Let's look at our code. Since the input data is sparse, and we want to store it in a full array, we need to get a list of all unique people and a list of all unique papers. We use a set to construct the paper list because all elements of a set are guaranteed to be unique.
Now that we have a list of all people and a list of all papers, we assign each rating to the row and column corresponding to the person making the rating and the paper they rated. Note that we use enumerate on the list
people get a set of tuples that contain the index and the person's name. This lets us translate the dictionary to an array. Finally, we return a tuple containing the people, the papers, and the array of all ratings.
Now that we have all of our data in a numpy array, we need a metric to judge similarity. Obviously, there are dozens of similarity metrics for different classes of problems. We only consider two: the inverse sum of squares and Pearson's correlation coefficient. An important point to consider is how we treat a 0. Since a 0 specifies no ranking rather than a very poor ranking, we want to use a mask on our array to only define our metrics over papers that have been rated by both individuals. Now, let's look at our metrics.
The inverse sum of squares metric uses the distance between two N-dimensional vectors, where N is the number of comparable ratings. In two dimensions, the distance is just the Pythagorean theorem. In higher dimensions, we add more terms like (xa-xb)2. A small sum of squares means the ratings are all nearly the same. Since we want a 1 to correspond to perfect agreement and a 0 to correspond to complete disagreement, we invert the sum of squares. We add 1 the denominator to achieve the desired range and to avoid division by zero.
Let's look at the code. First, we note that left_index and right_index are rows of the data to compare. Since we only want to compare rankings if two people have both rated a paper, the first thing we do is create a mask that has a
True each column where both rows are nonzero.
If no papers were rated by both people, then we return a zero. Finally, we compute the norm of the difference of the ratings, and we return the similarity score. Note that we can use a library function numpy.linalg.norm to compute the actual difference, but we need to square it to get the sum of squares.
One problem with the inverse sum of squares is that it penalizes people for using a different scale. We are really interested in how papers are ranked relative to other rankings, not whether someone is generally harsher than another person. Pearson's Correlation score normalizes the data and reports the amount of correlation between scores.
Pearson's correlation is related to the line of best fit. In this example, we see high correlation because most papers that were rated highly by Greg were also rated highly by Tommy. If the points were randomly scattered, we would call that low correlation and want to report a low score.
Pearson's correlation requires that we know the standard deviation and the covariance of two vectors of measurements. Standard deviation is the average amount that a rating deviates from the mean rating. Covariance is a measure of how two variables change together. It will be positive and large if higher values of X correspond to higher values of Y. It will be negative and large if higher values of X correspond to lower values of Y, and it will be zero if there is no pattern.
Pearson's Correlation score is given by the covariance normalized by both standard deviations. In the code, we want to use numpy routines to do as much of the calculation as possible.

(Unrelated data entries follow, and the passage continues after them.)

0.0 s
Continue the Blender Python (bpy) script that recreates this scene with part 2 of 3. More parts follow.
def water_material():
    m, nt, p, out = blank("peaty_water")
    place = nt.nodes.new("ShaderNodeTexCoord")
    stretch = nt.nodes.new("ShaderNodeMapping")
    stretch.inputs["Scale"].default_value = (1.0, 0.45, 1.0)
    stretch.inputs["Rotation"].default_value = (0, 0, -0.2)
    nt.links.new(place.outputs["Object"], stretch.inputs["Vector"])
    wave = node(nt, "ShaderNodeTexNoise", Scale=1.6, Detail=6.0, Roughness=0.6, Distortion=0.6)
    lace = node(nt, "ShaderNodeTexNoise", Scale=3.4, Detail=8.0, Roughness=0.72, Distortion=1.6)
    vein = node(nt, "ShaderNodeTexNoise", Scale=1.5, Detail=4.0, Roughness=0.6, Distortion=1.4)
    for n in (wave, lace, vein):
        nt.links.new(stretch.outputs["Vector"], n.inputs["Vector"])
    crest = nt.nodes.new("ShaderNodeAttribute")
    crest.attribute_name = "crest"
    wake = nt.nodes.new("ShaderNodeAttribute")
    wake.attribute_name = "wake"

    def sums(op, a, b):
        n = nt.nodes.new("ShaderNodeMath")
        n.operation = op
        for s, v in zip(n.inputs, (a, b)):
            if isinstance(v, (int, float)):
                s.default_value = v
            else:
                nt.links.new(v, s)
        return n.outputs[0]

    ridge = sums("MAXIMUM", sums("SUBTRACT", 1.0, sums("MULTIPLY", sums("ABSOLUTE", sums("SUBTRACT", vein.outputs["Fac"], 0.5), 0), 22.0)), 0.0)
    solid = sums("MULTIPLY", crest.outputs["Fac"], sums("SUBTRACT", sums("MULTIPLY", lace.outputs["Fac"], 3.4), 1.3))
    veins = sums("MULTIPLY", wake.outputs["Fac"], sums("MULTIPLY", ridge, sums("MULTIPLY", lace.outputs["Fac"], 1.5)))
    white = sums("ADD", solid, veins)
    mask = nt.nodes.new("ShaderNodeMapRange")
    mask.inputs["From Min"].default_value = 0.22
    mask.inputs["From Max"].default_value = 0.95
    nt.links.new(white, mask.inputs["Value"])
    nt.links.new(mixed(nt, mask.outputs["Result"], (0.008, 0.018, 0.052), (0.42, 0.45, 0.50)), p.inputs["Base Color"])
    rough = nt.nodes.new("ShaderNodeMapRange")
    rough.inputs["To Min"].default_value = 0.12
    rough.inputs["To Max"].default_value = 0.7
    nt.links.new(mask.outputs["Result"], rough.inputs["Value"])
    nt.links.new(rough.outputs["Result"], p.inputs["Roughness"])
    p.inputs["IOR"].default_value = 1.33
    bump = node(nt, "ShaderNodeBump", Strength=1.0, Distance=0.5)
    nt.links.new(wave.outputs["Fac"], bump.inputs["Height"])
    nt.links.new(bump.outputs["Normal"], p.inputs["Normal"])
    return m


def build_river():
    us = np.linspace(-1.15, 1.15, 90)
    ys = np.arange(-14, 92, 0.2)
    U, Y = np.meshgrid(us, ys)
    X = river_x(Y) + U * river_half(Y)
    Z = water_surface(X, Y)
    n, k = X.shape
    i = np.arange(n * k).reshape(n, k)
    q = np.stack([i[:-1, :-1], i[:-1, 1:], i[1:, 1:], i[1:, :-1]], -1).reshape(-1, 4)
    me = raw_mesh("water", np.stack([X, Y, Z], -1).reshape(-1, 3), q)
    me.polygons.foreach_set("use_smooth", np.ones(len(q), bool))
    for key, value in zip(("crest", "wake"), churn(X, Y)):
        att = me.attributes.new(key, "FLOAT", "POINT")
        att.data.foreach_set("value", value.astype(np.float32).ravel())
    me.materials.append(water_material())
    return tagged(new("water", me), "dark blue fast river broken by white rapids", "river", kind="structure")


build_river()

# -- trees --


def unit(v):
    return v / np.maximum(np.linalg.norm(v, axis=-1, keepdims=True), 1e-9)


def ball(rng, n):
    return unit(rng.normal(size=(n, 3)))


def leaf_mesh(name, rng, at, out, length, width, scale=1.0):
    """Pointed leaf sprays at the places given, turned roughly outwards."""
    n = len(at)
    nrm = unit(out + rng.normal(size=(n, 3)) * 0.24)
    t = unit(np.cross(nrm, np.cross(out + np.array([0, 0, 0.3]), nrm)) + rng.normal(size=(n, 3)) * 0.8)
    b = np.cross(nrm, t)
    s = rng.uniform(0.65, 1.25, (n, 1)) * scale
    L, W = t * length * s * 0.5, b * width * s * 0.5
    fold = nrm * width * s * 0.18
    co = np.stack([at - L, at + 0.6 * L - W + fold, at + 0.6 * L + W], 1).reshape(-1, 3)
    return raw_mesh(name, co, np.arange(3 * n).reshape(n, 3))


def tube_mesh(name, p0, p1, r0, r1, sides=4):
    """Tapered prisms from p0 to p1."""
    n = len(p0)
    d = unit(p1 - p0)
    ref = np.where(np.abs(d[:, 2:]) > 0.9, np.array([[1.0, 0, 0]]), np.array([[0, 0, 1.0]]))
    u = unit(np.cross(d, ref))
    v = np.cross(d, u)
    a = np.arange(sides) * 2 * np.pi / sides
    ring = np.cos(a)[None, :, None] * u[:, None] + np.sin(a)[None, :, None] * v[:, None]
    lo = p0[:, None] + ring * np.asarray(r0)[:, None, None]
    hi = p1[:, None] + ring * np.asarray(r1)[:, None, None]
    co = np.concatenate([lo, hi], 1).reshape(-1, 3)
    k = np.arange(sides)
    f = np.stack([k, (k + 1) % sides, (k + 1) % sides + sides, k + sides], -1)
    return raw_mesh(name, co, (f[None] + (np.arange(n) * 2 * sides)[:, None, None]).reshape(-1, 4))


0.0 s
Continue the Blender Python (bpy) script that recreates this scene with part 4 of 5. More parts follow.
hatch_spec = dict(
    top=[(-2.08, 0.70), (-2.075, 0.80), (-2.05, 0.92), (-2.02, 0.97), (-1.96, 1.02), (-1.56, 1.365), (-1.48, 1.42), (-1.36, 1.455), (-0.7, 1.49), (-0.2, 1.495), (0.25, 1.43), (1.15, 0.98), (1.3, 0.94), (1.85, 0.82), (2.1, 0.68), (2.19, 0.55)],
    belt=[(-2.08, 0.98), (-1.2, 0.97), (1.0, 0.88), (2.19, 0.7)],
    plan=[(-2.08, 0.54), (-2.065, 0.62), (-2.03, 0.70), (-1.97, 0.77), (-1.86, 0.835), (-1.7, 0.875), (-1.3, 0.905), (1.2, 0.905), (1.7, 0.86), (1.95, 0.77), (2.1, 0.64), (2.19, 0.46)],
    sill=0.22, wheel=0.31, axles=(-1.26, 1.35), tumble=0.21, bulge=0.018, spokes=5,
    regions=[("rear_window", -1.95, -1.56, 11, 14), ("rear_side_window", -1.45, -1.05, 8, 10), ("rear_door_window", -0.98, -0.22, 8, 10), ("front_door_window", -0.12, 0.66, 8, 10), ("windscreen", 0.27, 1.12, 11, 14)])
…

According to the documentation, numpy.cov can take two n by 1 arrays and produce a matrix that contains all variances and covariances. Since the square root of variance is the standard deviation, it looks like one call will be all we need.

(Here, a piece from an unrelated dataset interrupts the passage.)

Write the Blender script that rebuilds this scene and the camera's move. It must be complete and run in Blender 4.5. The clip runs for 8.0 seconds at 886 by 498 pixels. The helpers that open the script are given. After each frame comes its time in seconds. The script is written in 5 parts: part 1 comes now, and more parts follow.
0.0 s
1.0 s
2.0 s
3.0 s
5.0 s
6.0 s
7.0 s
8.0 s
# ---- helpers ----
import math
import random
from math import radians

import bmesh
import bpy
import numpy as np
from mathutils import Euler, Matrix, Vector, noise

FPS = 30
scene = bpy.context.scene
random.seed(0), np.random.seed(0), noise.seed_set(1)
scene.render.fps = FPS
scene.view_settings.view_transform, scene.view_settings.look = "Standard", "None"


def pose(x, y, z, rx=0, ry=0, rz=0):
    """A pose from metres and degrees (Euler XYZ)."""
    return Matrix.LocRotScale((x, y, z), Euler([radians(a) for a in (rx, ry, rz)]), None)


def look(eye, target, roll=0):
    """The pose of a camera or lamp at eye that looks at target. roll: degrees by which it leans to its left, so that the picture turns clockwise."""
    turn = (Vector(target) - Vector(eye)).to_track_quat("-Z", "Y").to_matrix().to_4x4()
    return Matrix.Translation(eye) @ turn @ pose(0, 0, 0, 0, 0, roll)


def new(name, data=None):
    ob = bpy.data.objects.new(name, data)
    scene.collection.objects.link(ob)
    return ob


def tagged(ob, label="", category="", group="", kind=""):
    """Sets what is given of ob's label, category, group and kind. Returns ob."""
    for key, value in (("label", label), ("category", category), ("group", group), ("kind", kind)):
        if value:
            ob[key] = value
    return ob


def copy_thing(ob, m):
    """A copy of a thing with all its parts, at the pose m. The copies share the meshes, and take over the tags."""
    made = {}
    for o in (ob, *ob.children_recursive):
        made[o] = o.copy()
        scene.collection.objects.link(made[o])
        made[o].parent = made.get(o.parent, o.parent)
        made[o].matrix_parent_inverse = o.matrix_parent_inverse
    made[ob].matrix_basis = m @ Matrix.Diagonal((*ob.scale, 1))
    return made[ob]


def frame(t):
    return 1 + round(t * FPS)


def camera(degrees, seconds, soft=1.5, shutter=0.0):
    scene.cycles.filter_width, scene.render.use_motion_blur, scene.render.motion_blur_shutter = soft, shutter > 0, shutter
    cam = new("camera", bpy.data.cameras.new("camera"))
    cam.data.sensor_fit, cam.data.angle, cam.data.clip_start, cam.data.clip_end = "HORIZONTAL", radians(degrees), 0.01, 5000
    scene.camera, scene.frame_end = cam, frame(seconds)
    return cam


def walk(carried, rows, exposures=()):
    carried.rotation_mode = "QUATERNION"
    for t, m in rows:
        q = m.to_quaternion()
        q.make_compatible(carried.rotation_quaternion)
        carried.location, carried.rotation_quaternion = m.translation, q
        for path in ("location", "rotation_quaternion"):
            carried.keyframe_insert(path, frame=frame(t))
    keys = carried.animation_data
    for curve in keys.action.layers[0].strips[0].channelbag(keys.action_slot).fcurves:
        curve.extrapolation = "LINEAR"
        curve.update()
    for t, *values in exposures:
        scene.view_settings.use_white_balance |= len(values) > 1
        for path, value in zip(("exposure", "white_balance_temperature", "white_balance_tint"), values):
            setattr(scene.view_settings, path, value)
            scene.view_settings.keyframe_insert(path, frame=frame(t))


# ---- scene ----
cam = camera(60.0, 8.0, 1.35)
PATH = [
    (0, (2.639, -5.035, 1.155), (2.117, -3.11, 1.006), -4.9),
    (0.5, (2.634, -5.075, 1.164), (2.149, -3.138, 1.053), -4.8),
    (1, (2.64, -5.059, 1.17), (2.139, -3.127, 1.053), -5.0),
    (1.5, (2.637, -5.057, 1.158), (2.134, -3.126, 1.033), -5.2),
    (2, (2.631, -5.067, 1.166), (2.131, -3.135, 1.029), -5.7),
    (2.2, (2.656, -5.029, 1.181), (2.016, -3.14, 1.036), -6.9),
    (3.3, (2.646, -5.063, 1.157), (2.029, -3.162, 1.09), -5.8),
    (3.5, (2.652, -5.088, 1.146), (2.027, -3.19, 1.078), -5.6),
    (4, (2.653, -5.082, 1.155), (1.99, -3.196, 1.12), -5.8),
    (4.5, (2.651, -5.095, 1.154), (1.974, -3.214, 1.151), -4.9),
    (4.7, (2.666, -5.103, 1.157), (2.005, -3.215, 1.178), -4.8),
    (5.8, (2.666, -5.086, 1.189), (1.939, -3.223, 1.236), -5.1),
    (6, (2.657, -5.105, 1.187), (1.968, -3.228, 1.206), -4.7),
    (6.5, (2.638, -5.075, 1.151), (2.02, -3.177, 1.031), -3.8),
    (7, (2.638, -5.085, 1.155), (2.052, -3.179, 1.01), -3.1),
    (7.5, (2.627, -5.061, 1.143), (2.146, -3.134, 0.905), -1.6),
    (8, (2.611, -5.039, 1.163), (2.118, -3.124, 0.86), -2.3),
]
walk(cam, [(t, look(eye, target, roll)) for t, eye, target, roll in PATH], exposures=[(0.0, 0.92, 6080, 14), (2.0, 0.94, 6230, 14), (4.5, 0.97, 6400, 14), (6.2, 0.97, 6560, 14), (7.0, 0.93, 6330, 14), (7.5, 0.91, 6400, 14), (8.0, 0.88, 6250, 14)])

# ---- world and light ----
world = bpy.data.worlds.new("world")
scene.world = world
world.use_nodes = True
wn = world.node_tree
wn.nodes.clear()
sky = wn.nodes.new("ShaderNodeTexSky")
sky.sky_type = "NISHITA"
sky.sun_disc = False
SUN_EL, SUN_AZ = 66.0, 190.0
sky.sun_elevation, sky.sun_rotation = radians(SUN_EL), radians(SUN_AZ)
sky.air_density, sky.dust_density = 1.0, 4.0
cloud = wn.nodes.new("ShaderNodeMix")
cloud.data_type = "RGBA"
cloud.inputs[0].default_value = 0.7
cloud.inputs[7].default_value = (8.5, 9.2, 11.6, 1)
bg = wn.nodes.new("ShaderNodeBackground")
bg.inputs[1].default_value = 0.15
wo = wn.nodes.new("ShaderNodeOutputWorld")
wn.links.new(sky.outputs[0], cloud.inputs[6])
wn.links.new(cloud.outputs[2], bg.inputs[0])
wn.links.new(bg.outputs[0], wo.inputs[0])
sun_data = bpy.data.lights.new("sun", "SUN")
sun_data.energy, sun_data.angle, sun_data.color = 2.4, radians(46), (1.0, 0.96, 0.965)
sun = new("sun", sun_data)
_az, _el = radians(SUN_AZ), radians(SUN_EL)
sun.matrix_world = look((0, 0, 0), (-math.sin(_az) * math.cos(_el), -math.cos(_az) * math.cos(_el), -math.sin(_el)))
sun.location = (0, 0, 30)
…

In our code, the first thing we do is create a mask so that we only use our metric on elements of the two arrays that are nonzero.

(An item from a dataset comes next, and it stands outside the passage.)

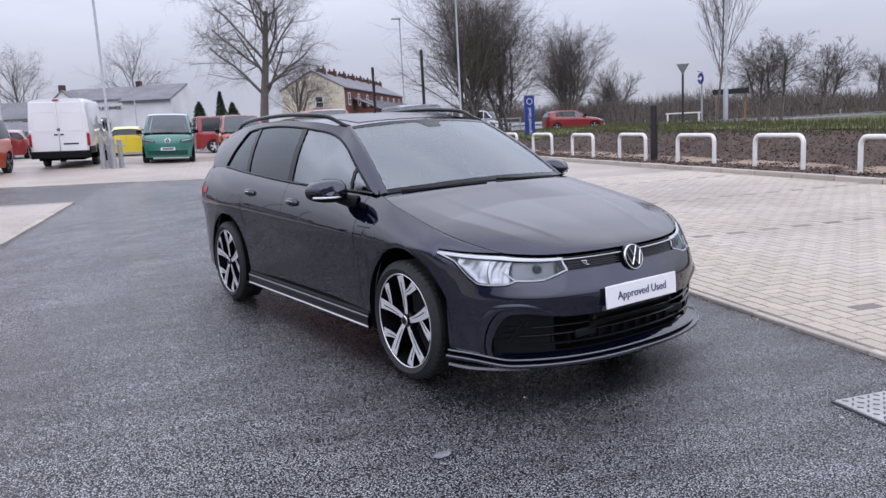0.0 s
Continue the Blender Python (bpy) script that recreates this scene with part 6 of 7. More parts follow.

Now we can start computing the Pearson score. The variance of the left rating is stored in position [0,0] of the matrix varcovar, and the variance of the right rating is stored in position [1,1]. Either off diagonal element is the covariance. After a quick check for division by zero, we return the score as the quotient of the covariance and the product of standard deviations.
It turns out there are several ways to examine our data set. We can look at how similarly two researchers view the literature, how similarly two papers are rated, or our original problem: what papers should someone read based on their ratings and the other ratings in the data set?
If we want to find which individuals are most similar to a given person, we can apply either similarity metric to the rows of the array, since each row is a single person.
In code, the variable person lists the person for whom we want a list of similar individuals. For every other person, we compute the similarity score and append it to the list. Different similarity functions can be used by passing a different function into the method. Finally, we sort the list, which will use the first position in each tuple by default. We reverse since the highest scores should be first.
If we transpose our data set, each row becomes a list of all the ratings for a single paper. We can use the same code to find similar papers, but we need to be careful to list paper names rather than person names.
In code, we assign the transposed data matrix to the variable ratings_by_paper. Next, we compute the top matches for each paper. Finally, we clean up the output by assigning paper names to the data indices using the paper_ids variable.
Finally, we can solve our original problem. We will return a list of papers that a person might find interesting based on a weighted average of the ratings of other people. In our average, each rating is weighted based on the degree of similarity between the person doing the rating and the person for whom we are making recommendations.
Our code will use two loops. The outer loop indexes over people. As long as other_id is not the person that we are generating recommendations for, we want to compute the similarity score between the two people. This tells us how much the person's opinion of a paper might matter to the person we are making recommendations for.
In the inner loop, which loops over papers, we identify papers that were rated by the other person, but not by the person for whom we are generating recommendations. We then add the rating times the similarity measure.
We also keep track of the total set of similarities so we can compute the weighted average.
Outside of both loops, we normalize the rankings by dividing by the correct sum of similarity measures. We then sort and reverse the ratings, so that highly recommended papers are displayed first.
Now that we are rating papers, we could easily rate other things like professors, schools, or conferences. The most important takeaways are first, that we left all the number crunching to NumPy, but second, that meant *we* had to do the *data* crunching to get everything into the right format so that the library could do its job.
The Software Carpentry lectures on regular expressions, XML, databases, and binary data handling will show you more about how to crunch your own data.